The U.S. and Its Digital Dollar: The Road to a Central Bank Digital Currency

The idea of a U.S. central bank digital currency (CBDC) has been a topic of significant discussion and speculation over the past few years. As the world rapidly moves towards digital solutions in nearly every aspect of life, the concept of a digital dollar—backed by the U.S. government—has garnered increasing attention. But what exactly is a CBDC, and how might it impact the U.S. financial system and its citizens? This article dives deep into the potential implications of a digital dollar, exploring its benefits, risks, and the current state of its development.

What is a Central Bank Digital Currency?

A central bank digital currency is a digital form of money issued by a country's central bank. Unlike cryptocurrencies such as Bitcoin, which are decentralized and operate on a peer-to-peer network, a CBDC is centralized and regulated by a nation's central authority. In the case of the U.S., this would be the Federal Reserve.
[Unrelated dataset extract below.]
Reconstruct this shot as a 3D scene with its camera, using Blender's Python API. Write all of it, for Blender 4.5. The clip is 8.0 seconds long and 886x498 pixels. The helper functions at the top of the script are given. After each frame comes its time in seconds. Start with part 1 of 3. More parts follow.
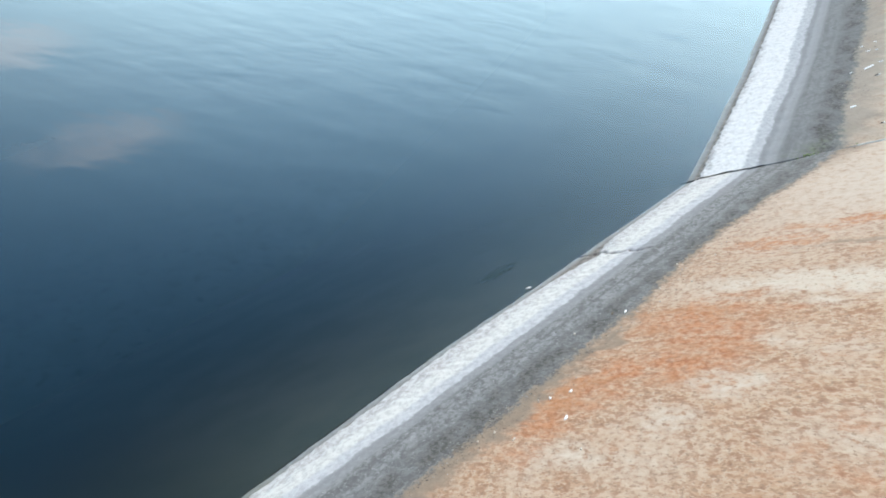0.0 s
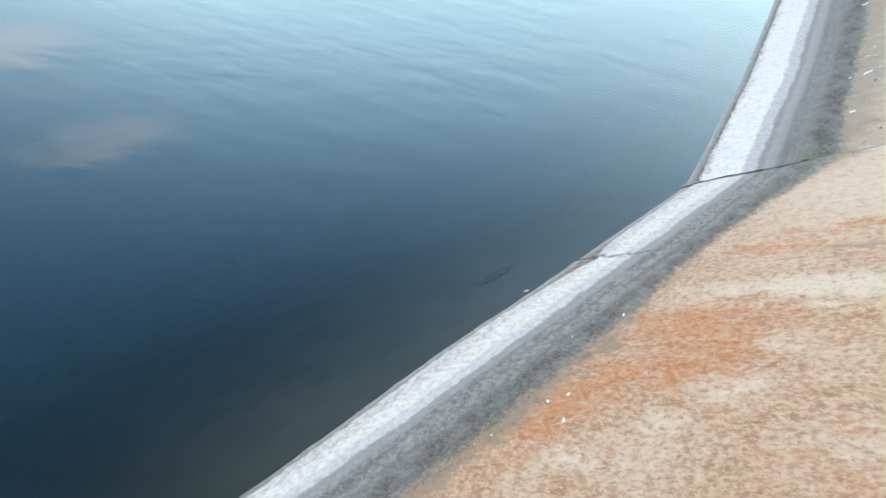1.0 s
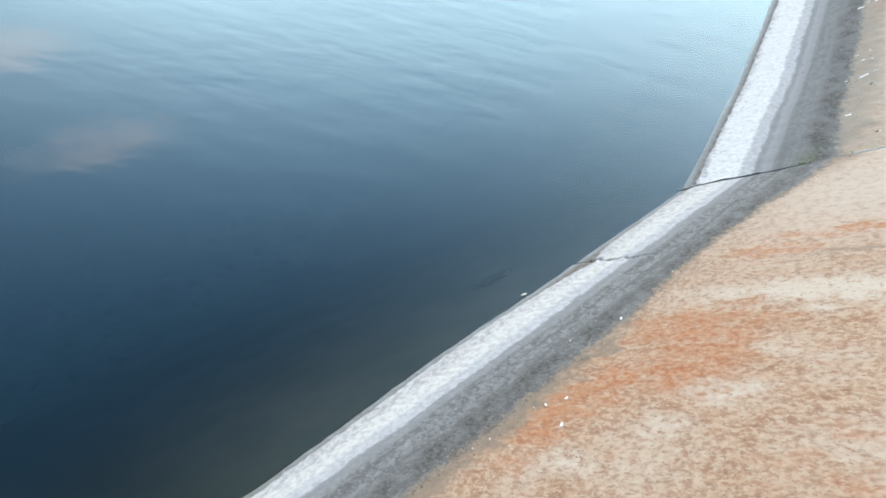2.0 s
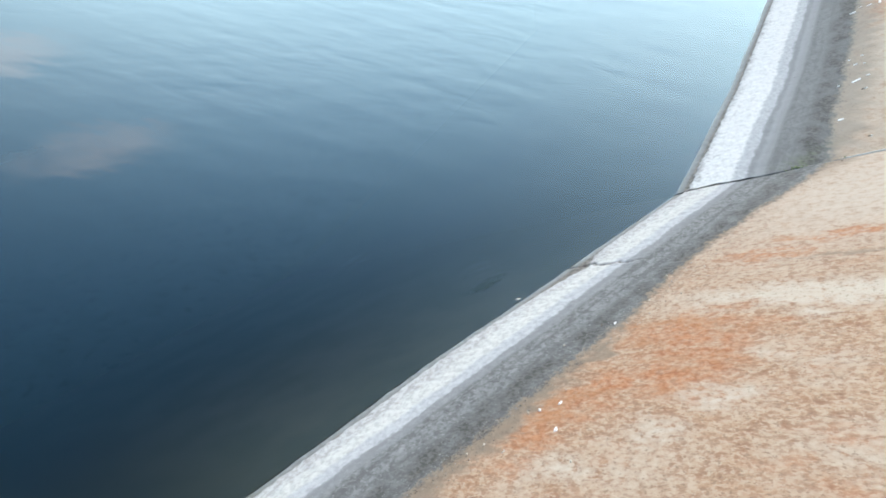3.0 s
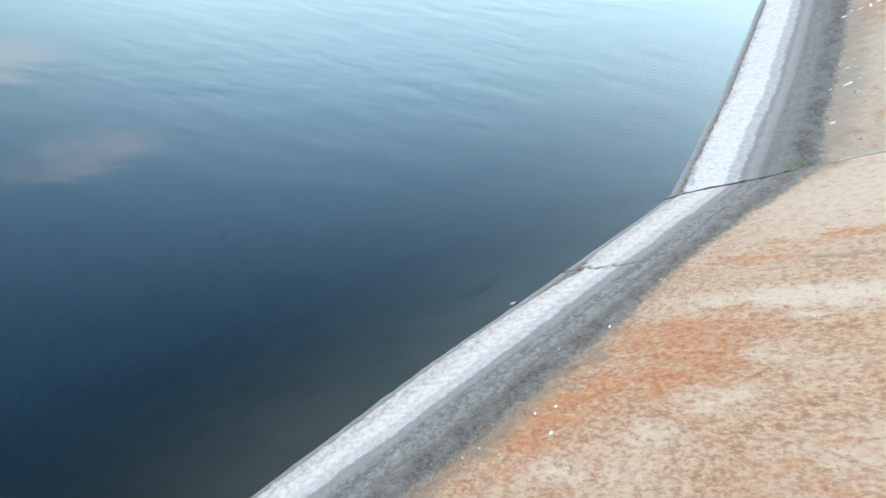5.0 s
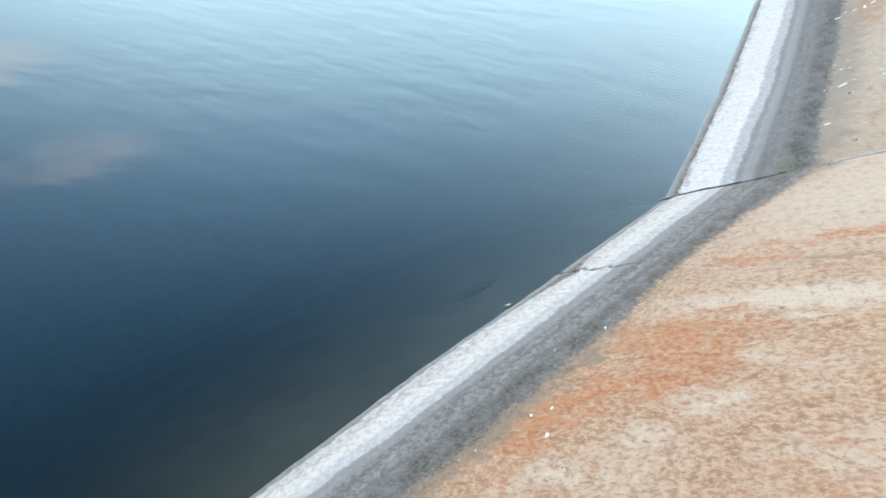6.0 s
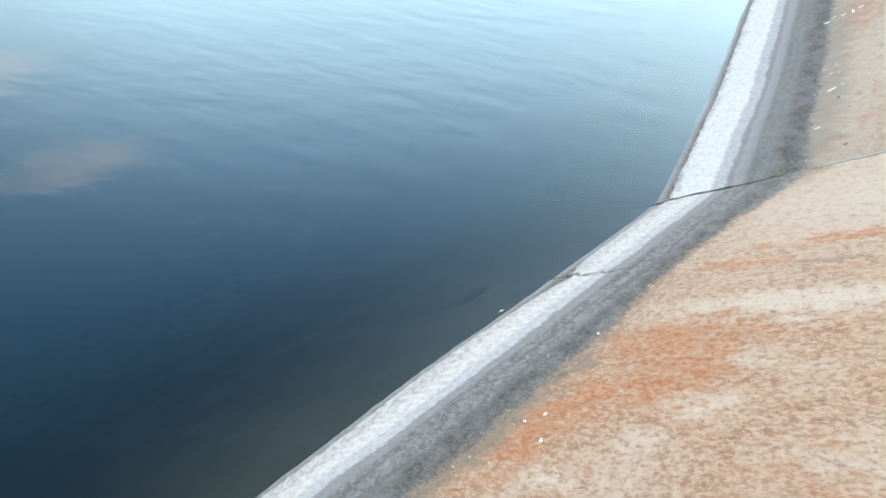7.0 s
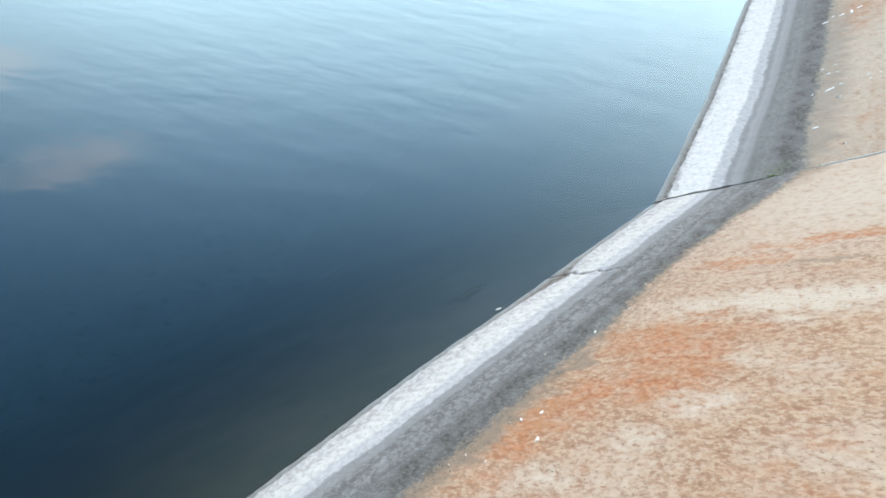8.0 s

Why is the U.S. Considering a Digital Dollar?

The U.S. is contemplating a digital dollar for several reasons. First and foremost is the need to keep up with technological advancements and changing consumer preferences. As cash usage declines and digital transactions become more prevalent, a digital dollar could provide a secure and efficient means of transaction. Additionally, a CBDC could offer enhanced financial inclusion, allowing those without access to traditional banking services to participate in the economy.

Benefits of a Digital Dollar

  1. Efficiency and Speed: Digital transactions are generally faster and more efficient than traditional methods. A digital dollar could streamline payments and reduce transaction costs.

  2. Financial Inclusion: By providing a digital means of payment, a CBDC could offer financial services to unbanked and underbanked populations.

  3. Monetary Policy: A digital dollar could give the Federal Reserve more tools to implement monetary policy, potentially improving economic stability.

  4. Security: With proper design and implementation, a CBDC could offer a more secure alternative to physical cash and traditional digital payments.

Risks and Concerns

  1. Privacy Issues: One major concern is the potential for increased surveillance and loss of privacy. Unlike cash transactions, which are anonymous, digital transactions leave a data trail.

  2. Cybersecurity: A digital dollar would need robust cybersecurity measures to prevent hacking and fraud.

  3. Economic Disruption: The introduction of a CBDC could disrupt existing financial systems and institutions, potentially leading to unintended consequences.

  4. Implementation Challenges: Creating a CBDC involves complex technological and regulatory challenges that need to be carefully managed.

Current State of U.S. CBDC Development

As of now, the Federal Reserve has been exploring the concept of a digital dollar but has not yet made a definitive decision to implement one. Various research reports, pilot projects, and public consultations have been conducted to evaluate the potential impacts and feasibility of a CBDC. The Federal Reserve's approach is cautious, aiming to address the various risks and concerns before moving forward.

Global Perspectives on CBDCs

The U.S. is not alone in exploring the potential of digital currencies. Many other countries have either launched or are in the process of developing their own CBDCs. For instance, China's digital yuan has already entered the testing phase, and the European Central Bank is also considering a digital euro. These international developments provide valuable insights and lessons for the U.S. as it considers its own digital dollar.

The Future of the U.S. Digital Dollar

The future of a U.S. digital dollar remains uncertain, but the ongoing discussions and research suggest that it is a serious consideration for the Federal Reserve. As technology evolves and the financial landscape changes, the idea of a digital dollar could become a reality. However, the path forward will require careful consideration of the benefits, risks, and implementation challenges.

In conclusion, while the U.S. does not yet have a cryptocurrency in the form of a central bank digital currency, the concept is under active exploration. The potential benefits of a digital dollar are significant, but so are the risks. The decision to move forward will depend on balancing these factors and ensuring that any digital currency meets the needs of the economy and its citizens.